A narrow-band (0 ~ 4 kHz) speech has muffled sound and less sufficient intelligibility. So its quality is low compared with wide-band speech because of the deficiency of high-band components. For the quality enhancement of narrow-band speech, band-width expansion methods can be useful. They use the characteristics such as the spectrum envelope and the excitation signal of narrow-band speech for the estimation of its high-frequency components.
In this thesis, a spline codebook-based spectral folding (SCSF) method is proposed. The SCSF method simultaneously performs the high-band spectral envelope estimation and excitation signal generation. In training, the cepstrum codebook for spectrum-folded speech is generated by the vector quantization (VQ) of the extracted cepstrum. The spline codebook is made with the cepstrum codebook and the corresponding splines. In restoring narrow-band speech, the spline for the input speech is decided using the cepstral VQ and its corresponding spline function. Finally, the wide-band speech is generated by applying the spline to spectrumfolded speech. The expanded speech by the SCSF method shows better quality than other methods. However, the expanded speech by the SCSF has the problem of the high-band harmonics, because the strong pitch components in low frequency bands is folded to high frequency bands during the process.
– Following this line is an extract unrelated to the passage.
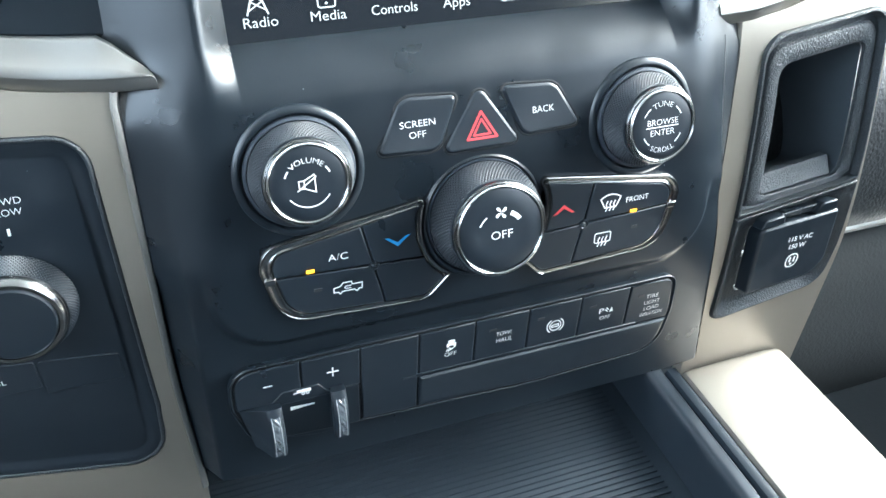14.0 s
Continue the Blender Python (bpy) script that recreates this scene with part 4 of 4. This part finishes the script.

To improve the SCSF method, this thesis proposes a spline codebook-based spectral shifting (SCSS) method. The SCSS is similar to the SCSF. But, the spectral shifting method in the SCSS method is used to generate the excitation signal. The spectral shifting method generates the high-band excitation signal by shifting the low-band one using a cosine function generator. The expanded speech by the SCSS method obtains the highest score in our objective tests. In addition, listeners also prefer the expanded speech by the SCSS to those by other methods.